Prior to the RBA’s July meeting, my hunch was that the RBA would drop back to a weak easing bias. I still think that’s where they are, despite the fact that the minutes suggest they did not even discuss an easing of monetary policy.
with a material easing in monetary policy having occurred over the preceding six months or so, and with recent signs that the domestic economy had a little more momentum than had earlier been indicated, members saw no need for any further adjustment to the cash rate at this meeting.
This is lifted from the final paragraph of the RBA’s minutes to the July Board meeting – released yesterday.
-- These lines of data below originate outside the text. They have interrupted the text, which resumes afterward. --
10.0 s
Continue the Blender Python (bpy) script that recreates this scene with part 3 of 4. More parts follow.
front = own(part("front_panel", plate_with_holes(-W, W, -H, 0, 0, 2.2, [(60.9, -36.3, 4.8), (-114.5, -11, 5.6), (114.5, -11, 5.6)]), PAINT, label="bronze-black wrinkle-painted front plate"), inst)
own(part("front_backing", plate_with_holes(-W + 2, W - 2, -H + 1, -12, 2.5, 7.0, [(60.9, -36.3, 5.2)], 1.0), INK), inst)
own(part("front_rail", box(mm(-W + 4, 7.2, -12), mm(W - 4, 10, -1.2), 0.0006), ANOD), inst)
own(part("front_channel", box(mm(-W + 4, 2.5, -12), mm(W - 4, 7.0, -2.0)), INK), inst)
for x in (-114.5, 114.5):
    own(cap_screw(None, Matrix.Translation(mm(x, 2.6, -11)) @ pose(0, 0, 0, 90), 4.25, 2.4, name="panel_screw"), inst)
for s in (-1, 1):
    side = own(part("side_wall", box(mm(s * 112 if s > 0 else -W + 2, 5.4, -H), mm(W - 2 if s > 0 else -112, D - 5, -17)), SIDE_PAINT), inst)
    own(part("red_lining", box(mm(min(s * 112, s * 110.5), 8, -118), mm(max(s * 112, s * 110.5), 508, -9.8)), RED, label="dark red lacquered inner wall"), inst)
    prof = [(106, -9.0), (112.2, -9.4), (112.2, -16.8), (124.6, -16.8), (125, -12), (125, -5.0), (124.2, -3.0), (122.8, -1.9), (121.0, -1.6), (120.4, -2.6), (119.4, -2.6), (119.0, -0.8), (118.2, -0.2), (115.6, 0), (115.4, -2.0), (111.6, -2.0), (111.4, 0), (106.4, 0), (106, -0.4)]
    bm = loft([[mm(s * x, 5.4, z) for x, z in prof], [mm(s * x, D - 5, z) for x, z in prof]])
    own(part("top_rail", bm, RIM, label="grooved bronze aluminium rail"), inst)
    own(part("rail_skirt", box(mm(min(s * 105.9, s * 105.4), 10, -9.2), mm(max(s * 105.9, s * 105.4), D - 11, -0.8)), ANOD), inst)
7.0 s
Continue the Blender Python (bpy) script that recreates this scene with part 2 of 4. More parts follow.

While retaining a slight easing bias, on account of the global backdrop, the board appears to have put more weight on the better than expected Q1 GDP result and the recent firming up of retail sales than i anticipated. Consistent with the basically steady unemployment rate, they now judge that growth has been around trend.
They expressed some concern about data quality, but were generally a little more upbeat on the current assessment than i expected.
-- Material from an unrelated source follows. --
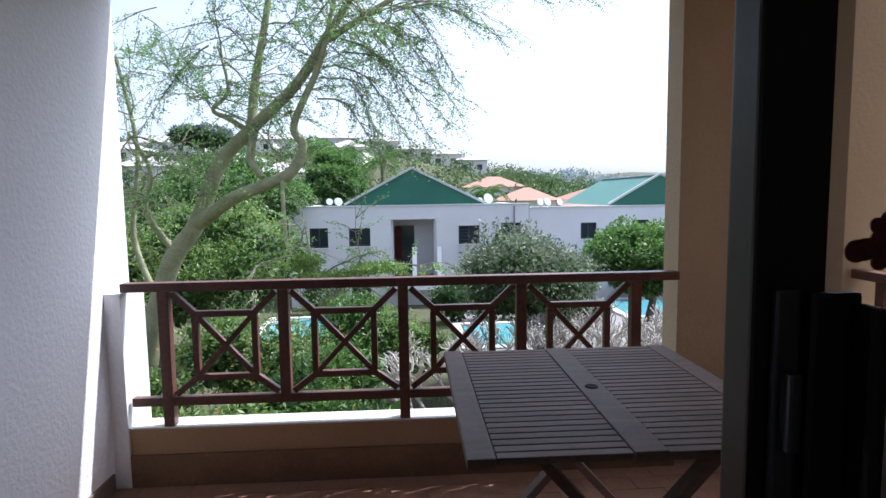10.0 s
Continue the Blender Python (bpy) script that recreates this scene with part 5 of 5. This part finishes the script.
HY = 26.0
for label, x0, x1, ptop, wins, rec, gab in (
    ("white rendered two-storey house with green gable and recessed balcony", -4.75, 6.28, 0.70,
     [(-3.85, -3.0, -1.15, -0.24, 0), (-2.06, -1.08, -1.1, -0.27, 1), (2.99, 3.97, -1.08, -0.23, 4), (4.98, 5.91, -0.62, -0.13, 0), (-3.9, -2.8, -3.5, -2.6, 0), (3.0, 4.0, -3.6, -2.7, 0), (-2.0, -1.1, -3.6, -2.7, 0)],
     (-0.13, 1.95, -2.67, 0.10), (-2.25, 4.22, 0.88, 2.4)),
    ("white rendered two-storey house with a long green roof", 6.3, 19.0, 0.52,
     [(8.73, 9.49, -0.95, -0.19, 0), (14.07, 14.79, -0.97, -0.27, 0), (11.2, 12.0, -0.7, -0.1, 0), (16.2, 17.0, -0.95, -0.25, 0), (8.7, 9.5, -3.5, -2.6, 0), (11.2, 12.2, -3.5, -2.6, 0)],
     None, (10.1, 15.15, 12.6, 1.99))):
    zb = land((x0 + x1) / 2, HY) - 0.3
    h = thing("white_house", pose(0, HY, 0), label, "house")
    holes = [w[:4] for w in wins] + ([rec] if rec else [])
    bm = bmesh.new()
    pierced(bm, x0, x1, zb, ptop, 0.0, 0.25, holes)
    part("front_wall", bm, HWALL, h)
    bm = bmesh.new()
    box(bm, x0, x0 + 0.25, 0.25, 9.0, zb, ptop)
    part("side_wall", bm, HWALL, h)
    bm = bmesh.new()
    box(bm, x1 - 0.25, x1, 0.25, 9.0, zb, ptop)
    part("side_wall", bm, HWALL, h)
    bm = bmesh.new()
    box(bm, x0 + 0.25, x1 - 0.25, 0.25, 9.0, ptop - 0.35, ptop - 0.2)
    part("flat_roof", bm, PAVE, h)
    bm = bmesh.new()
    box(bm, x0 + 0.25, x1 - 0.25, 1.6, 1.8, zb, ptop - 0.35)
    part("inner_wall", bm, HWALL, h)
    bm = bmesh.new()
    box(bm, x0 - 0.04, x1 + 0.04, -0.04, 0.29, ptop, ptop + 0.07, 0.01)
    part("parapet_cap", bm, TRIM, h)
    for w in wins:
        far_window(h, *w[:4], 0.12, w[4])
    gable(h, gab[0], gab[1], gab[2], ptop + 0.071, gab[3], 0.3, 8.5)
    if rec:
        lattice(h, -2.05, -1.1, -1.75, -1.17, -0.04)
        lattice(h, 3.0, 3.95, -1.75, -1.15, -0.04)
        bm = bmesh.new()
        for s in (rec[0], rec[1]):
            box(bm, s - 0.1, s + 0.1, 0.25, 1.6, rec[2], rec[3])
        box(bm, rec[0], rec[1], 0.25, 1.6, rec[2] - 0.2, rec[2])
        part("recess", bm, HWALL, h)
        bm = bmesh.new()
        box(bm, 0.05, 0.95, 1.5, 1.59, rec[2], -0.25)
        part("balcony_door", bm, WING, h, "dark glass balcony door")
        bm = bmesh.new()
        folds = [[bm.verts.new((-0.02 + 0.018 * k, 1.46 + 0.02 * (-1) ** k, z)) for k in range(20)] for z in (rec[2] + 0.1, -0.3)]
        for k in range(19):
            bm.faces.new((folds[0][k], folds[0][k + 1], folds[1][k + 1], folds[1][k]))
        part("curtain", bm, CURTAIN, h, "dark red curtain")
        bm = bmesh.new()
        for px in (0.94, 2.08):
            bm = bmesh.new()
            bar(bm, (px, 0.0, -1.2), (px - 0.02, -0.68, rec[2] + 0.15), 0.13, 0.2, (1, 0, 0), 0.02)
            part("balcony_pier", bm, WHITEW, h, "slanting white balcony pier")
        bm = bmesh.new()
        box(bm, -0.1, 1.95, -0.02, 1.58, rec[2] + 0.002, rec[2] + 0.06)
        part("balcony_floor", bm, TERRA_F, h, "brown tiled balcony floor")
        bm = bmesh.new()
        box(bm, 0.15, 1.8, -0.40, -0.05, rec[2] - 0.1, rec[2] + 0.28, 0.03)
        part("planter", bm, TERRA_F, h, "brown planter behind the parapet")
        bm = bmesh.new()
        seg = 20
        arc = []
        for k in range(seg + 1):
            a = math.pi * (1 + k / seg)
            c_, s_ = math.cos(a), math.sin(a)
            arc.append([bm.verts.new((0.95 + ra * c_, rb * s_, z)) for ra, rb, z in ((1.35, 0.75, rec[2] - 0.41), (1.35, 0.75, rec[2] + 0.21), (1.25, 0.65, rec[2] + 0.21), (1.25, 0.65, rec[2] - 0.41))])
        for p_, n_ in zip(arc, arc[1:]):
            for i in range(4):
                bm.faces.new((p_[i], p_[(i + 1) % 4], n_[(i + 1) % 4], n_[i]))
        bm.faces.new(arc[0])
        bm.faces.new(arc[-1][::-1])
        part("bowed_parapet", bm, WHITEW, h, "white bowed balcony parapet")
        bm = bmesh.new()
        box(bm, 5.55, 5.62, -0.06, -0.002, zb, ptop - 0.05, 0.01)
        part("downpipe", bm, GREYR_PIPE, h)
for x, z, s, y in ((4.55, 0.95, 0.25, 1.2), (4.25, 0.85, 0.16, 2.0), (7.05, 0.75, 0.18, 1.0), (7.45, 0.75, 0.2, 1.2), (8.0, 0.72, 0.17, 1.0), (-2.6, 0.9, 0.2, 1.0), (-3.1, 0.9, 0.17, 1.6)):
    d = thing("satellite_dish", pose(x, HY + y, z), "small white satellite dish on the roof", "satellite dish", "dishes on the roofs")
    bm = bmesh.new()
    lathe(bm, [(s, 0.0), (s * 0.8, -0.05), (s * 0.4, -0.09), (0.02, -0.10), (0.02, -0.115), (s * 0.4, -0.105), (s * 0.82, -0.065), (s * 1.01, -0.01)], 20)
    bmesh.ops.transform(bm, matrix=pose(0, 0, 0.05, 70, 0, 25), verts=bm.verts)
    part("bowl", bm, TRIM, d, smooth=True)
    bm = bmesh.new()
    tube(bm, [(0, 0.08, 0.0), (0, 0.1, -0.5)], 0.03, 8)
    part("mast", bm, WINF, d)


# ---- hillside houses and woods ----
def hill_house(x, y, w, d, hgt, roofmat, wallmat, label, group, hip=1.0):
    z = land(x, y) - 0.5
    h = thing("hill_house", pose(x, y, z, 0, 0, random.Random(int(x * 7 + y)).uniform(-14, 14)), label, "house", group)
    holes = []
    n = max(2, int(w / 3))
    for f in range(int(hgt // 2.8)):
        for k in range(n):
            cx = -w / 2 + w * (k + 0.5) / n
            holes.append((cx - 0.6, cx + 0.6, 1.2 + 2.8 * f, 2.4 + 2.8 * f))
    bm = bmesh.new()
    pierced(bm, -w / 2, w / 2, 0, hgt, 0, 0.25, holes)
    part("wall", bm, wallmat, h)
    for s_ in (-w / 2, w / 2 - 0.25):
        bm = bmesh.new()
        box(bm, s_, s_ + 0.25, 0.25, d, 0, hgt)
        part("wall", bm, wallmat, h)
    for a in holes:
        bm = bmesh.new()
        box(bm, a[0], a[1], 0.12, 0.2, a[2], a[3])
        part("window", bm, WING, h)
    bm = bmesh.new()
    o = 0.6
    lo4 = [bm.verts.new(p) for p in ((-w / 2 - o, -o, hgt), (w / 2 + o, -o, hgt), (w / 2 + o, d + o, hgt), (-w / 2 - o, d + o, hgt))]
    r1 = [bm.verts.new(p) for p in ((-w / 2 + d * 0.45 * hip, d / 2, hgt + d * 0.22), (w / 2 - d * 0.45 * hip, d / 2, hgt + d * 0.22))]
    bm.faces.new((lo4[0], lo4[1], r1[1], r1[0]))
    bm.faces.new((lo4[1], lo4[2], r1[1]))
    bm.faces.new((lo4[2], lo4[3], r1[0], r1[1]))
    bm.faces.new((lo4[3], lo4[0], r1[0]))
    bm.faces.new(lo4[::-1])
    part("roof", bm, roofmat, h)


TERRA = mat("terracotta_roof_tiles", (0.37, 0.20, 0.14), 0.8, vary=0.2, scale=1.5, fine=12, bump=0.4)
GREYR = mat("grey_roof_tiles", (0.42, 0.39, 0.38), 0.8, vary=0.2, scale=1.5, fine=12, bump=0.4)
CREAMW = mat("cream_render", (0.78, 0.76, 0.70), 0.85, vary=0.08, scale=1.0)
for x, y, w, d, hh in ((14.2, 66, 7, 7, 3.4), (21.0, 62, 7, 7, 3.0), (25.5, 70, 8, 7, 3.4), (12.5, 80, 8, 7, 3.2)):
    hill_house(x, y, w, d, hh, TERRA, CREAMW, "cream house with a hipped terracotta tile roof", "houses on the slope")
for k, (x, y, w) in enumerate(((-52, 128, 16), (-36, 132, 12), (-30, 140, 14), (-58, 112, 14), (-16, 138, 9), (-6, 136, 8), (2, 134, 8), (9, 132, 7), (15, 131, 7), (-27, 96, 9), (-40, 92, 10), (-18, 84, 8), (-46, 140, 12), (-12, 112, 8))):
    hill_house(x, y, w, 8, 3.4 if k % 3 else 3.0, GREYR, CREAMW if k % 2 else HWALL, "pale house high on the wooded hillside", "houses on the ridge")
bushy("leafy_tree", "bright green leafy tree behind the white house", "tree", -3.9, 36.0, 2.2, 2.2, 60, 14000, 0.16, 0.42, G_MID, 161, 1.0, 0.8, hollow=0.35, clump=(0.16, 0.32))
# haze on the ridge tree is mixed into its grey-green leaf colour
bushy("umbrella_tree", "dark flat-topped tree on the ridge", "tree", -38.5, 112, 13.4, 5.6, 80, 9000, 0.6, 0.5, leafy("haze_greyed_ridge_leaves", (0.09, 0.125, 0.105), (0.17, 0.215, 0.18)), 160, 0.2, 0.85, clump=(0.16, 0.3))
wood = []
q = random.Random(5)
while len(wood) < 1500:
    x, y = q.uniform(-110, 90), q.uniform(40, 175)
    if abs(x - 17) < 13 and 56 < y < 76:
        continue
    r = q.uniform(1.2, 3.0) * (0.62 if -62 < x < 20 and 104 < y < 131 else 1.0)
    wood.append((x, y, land(x, y) + r * 0.5, r, r, r * q.uniform(0.7, 1.1)))
leaves("hillside_woods", wood, 170000, 0.55, 0.5, leafy("woodland_leaves", (0.035, 0.075, 0.02), (0.12, 0.18, 0.06)), None, 6, 0.6)
tagged(bpy.data.objects["hillside_woods"], "dense green woods covering the hillside", "woods", kind="stuff")
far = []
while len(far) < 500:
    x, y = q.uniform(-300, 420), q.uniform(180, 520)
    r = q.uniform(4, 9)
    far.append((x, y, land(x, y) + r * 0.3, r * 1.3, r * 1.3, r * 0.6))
# the blue-grey leaf colour has the haze of distance put into it
leaves("distant_woods", far, 40000, 2.2, 0.6, leafy("haze_tinted_leaves", (0.18, 0.24, 0.25), (0.26, 0.33, 0.34)), None, 7, 0.6)
tagged(bpy.data.objects["distant_woods"], "green woods on distant hills, leaf colour paled for haze", "woods", kind="stuff")


def palm(x, y, top, spread, seed):
    zb = land(x, y)
    p = thing("palm_tree", pose(x, y, zb), "tall palm tree with arching green fronds", "tree", "palms on the slope")
    bm = bmesh.new()
    trunk_up(bm, (0, 0, 0), (0.2, 0.1, top - zb), 0.2, 0.14, 0.15, seed)
    part("trunk", bm, BARK, p, smooth=True)
    w = random.Random(seed)
    for k in range(15):
        a = 2 * math.pi * k / 15 + w.uniform(-0.2, 0.2)
        up = w.uniform(0.1, 1.6)
        pts = [Vector((math.cos(a) * spread * t_, math.sin(a) * spread * t_, top - zb + spread * (up * t_ - 1.3 * t_ * t_))) for t_ in (0, 0.2, 0.4, 0.6, 0.8, 1.0)]
        bm = bmesh.new()
        tube(bm, pts, [0.03, 0.028, 0.024, 0.02, 0.014, 0.006], 5)
        for i in range(len(pts) - 1):
            for s_ in range(4):
                c = pts[i].lerp(pts[i + 1], s_ / 4)
                for sd in (-1, 1):
                    o = Vector((-math.sin(a) * sd, math.cos(a) * sd, -0.5)) * spread * 0.24 + Vector((math.cos(a), math.sin(a), 0)) * spread * 0.12
                    v = [bm.verts.new(c), bm.verts.new(c + o * 0.5 + Vector((0, 0, 0.04))), bm.verts.new(c + o), bm.verts.new(c + o * 0.5 - Vector((math.cos(a), math.sin(a), 0)) * 0.06)]
                    bm.faces.new(v)
        part("frond", bm, G_MID, p)


palm(-3.9, 40, 4.2, 2.2, 1)
palm(-1.5, 44, 3.8, 2.0, 2)
palm(7.6, 50, 1.3, 2.0, 3)
palm(-6.5, 46, 5.0, 2.4, 4)


# ---- pieces of floors ----
tile = box_mesh("tile", TILE, 0.3245, 0.3245, 0.01, 0.0015)
TX, TY, TS = 1.117, -0.745, 0.3325
fl = bpy.data.objects["floor"]
places = []
cut = []
for i in range(-5, 7):
    for j in range(-17, 3):
        cx, cy = TX + TS * (i + 0.5), TY + TS * (j + 0.5)
        x0, x1, y0, y1 = max(cx - 0.16225, X0), min(cx + 0.16225, X1), max(cy - 0.16225, YB), min(cy + 0.16225, -0.001)
        if x1 - x0 < 0.02 or y1 - y0 < 0.02:
            continue
        if x1 - x0 > 0.32 and y1 - y0 > 0.32:
            places.append((cx, cy, -0.005))
        else:
            cut.append((x0, x1, y0, y1))
pieces("tile", tile, places, fl)
for x0, x1, y0, y1 in cut:
    bm = bmesh.new()
    box(bm, x0, x1, y0, y1, -0.01, 0.0, 0.0015)
    part("tile", bm, TILE, fl)
paver = box_mesh("paver", BRICK, 0.2515, 0.1135, 0.012, 0.0012)
bf = bpy.data.objects["balcony_floor"]
row = 0
y = BY0 + 0.06
places = []
while y < 2.44:
    x = BX0 + 0.13 - (0.127 if row % 2 else 0.0)
    while x < BX1 + 0.1:
        if x - 0.125 > BX0 - 0.14 and x + 0.125 < BX1 + 0.14:
            places.append((x, y, FLOOR_B - 0.0055 + 0.0012 * math.sin(row * 3.1 + x * 11)))
        x += 0.254
    y += 0.116
    row += 1
pieces("paver", paver, places, bf)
The RBA targets their inflation forecast, so i don’t think that the Q2 CPI number is all that important for figuring out what happens to monetary policy in August. They cannot do much about inflation over the next six to twelve months: so if they think that the recent firming of demand is likely to be sustained (so that they revise up their growth assumptions in the Q3 MPS) it seems most unlikely that the RBA will be cutting in August.
A low enough CPI result would do the trick – certainly another 0.3%q/q would get a cut – but I think that the demand data is much more important.
We have June building approvals and retail sales before the RBA’s 7 August decision: both interest rate sensitive sectors that will give us some information on the impact of the 50bps cut on 8 May and the 25bps encore on 5 June.
Right now, I’m guessing that the trend improvement in both series will be sustained, and that CPI will not be sufficiently low for the RBA to move rates.
So long as Europe holds together, the next ‘live’ window seems likely to be the Nov meeting – by which time we may have seen some evidence that the unemployment rate has actually moved out of the 5% to 5.5% range it’s been tracing since mid 2010.
If I’m right about the short-term outlook, the ‘wrongest’ bit of the short end is the 45bps of cuts priced in until October. That should be ~11bps (25% chance of -25bps, 5% chance of -50bps, and ~2% chance of a 100bps cut).
It is hard to see how any recent firming in demand and asset prices will be sustained if, as appears likely, the US has entered recession. Growing recognition of a US recession over the next few months will hit equity markets hard, which in turn will flatten domestic demand. It might not happen by the October meeting, but it should happen eventually. Has there been any occasion when the RBA has not cut after the US has entered a recession? In other words, I can’t see we’re at the end of the cutting cycle.
i agree with you – i think the cash rate keeps falling.
but that’s going to require more evidence that demand is softening. right now, things look about trend, and the government has chosen to run a see-saw fiscal policy. A big push in H2’12, and a large sucking sound in H1’13. It would be a miracle if demand didn’t firm a little in Q3 given the cash that went in at the end of Q2, the tax cut (end of Qld levy) and the rate cuts in May and June.
Hey Ricardo
Good post again! Agree with your assesment but I think demand data will be strong enough to turn this weak easing to neutral. Also I’m very surprised this whole employment / population story has got so much air play. From what I can tell the story about employment didnt change that much i.e. it was still the weakest since the 90s. Plus as you have always pointed out the bank places more weight on the unemployment rate. Id also be very surprised if it caught treasury and the bank by surprise. So whats the fuss i really dont understand?
Gosh, i agree – the job headcount number is pretty close to irrelevant. The debate has been a good test of who knows their eggs and who gets fed BS from interested parties (or feeds it!)
If we want to talks ‘jobs’ we need an establishment survey.
I am not dogmatic about the m/t outlook – right now i know my limitations re forecasting. It is possible that the cheap capital flowing into Aus allows us to perform – but that is not my base case.
So why do you think treasury keep leaking stuff to pete martin that fuels this story. Seems very political to me
My guess is that they are sensitive to the criticism that the economy is doing badly. Also, ABS error makes some smoke to defend Swan from his ridiculous jobs forecast/prediction.
But surely no one serious thinks the Job series is usable?
Can the rate curve remain permanently inverted despite all this (which I agree with)?
I find it incredibly odd that the inversion out to 2 yrs remains so strong.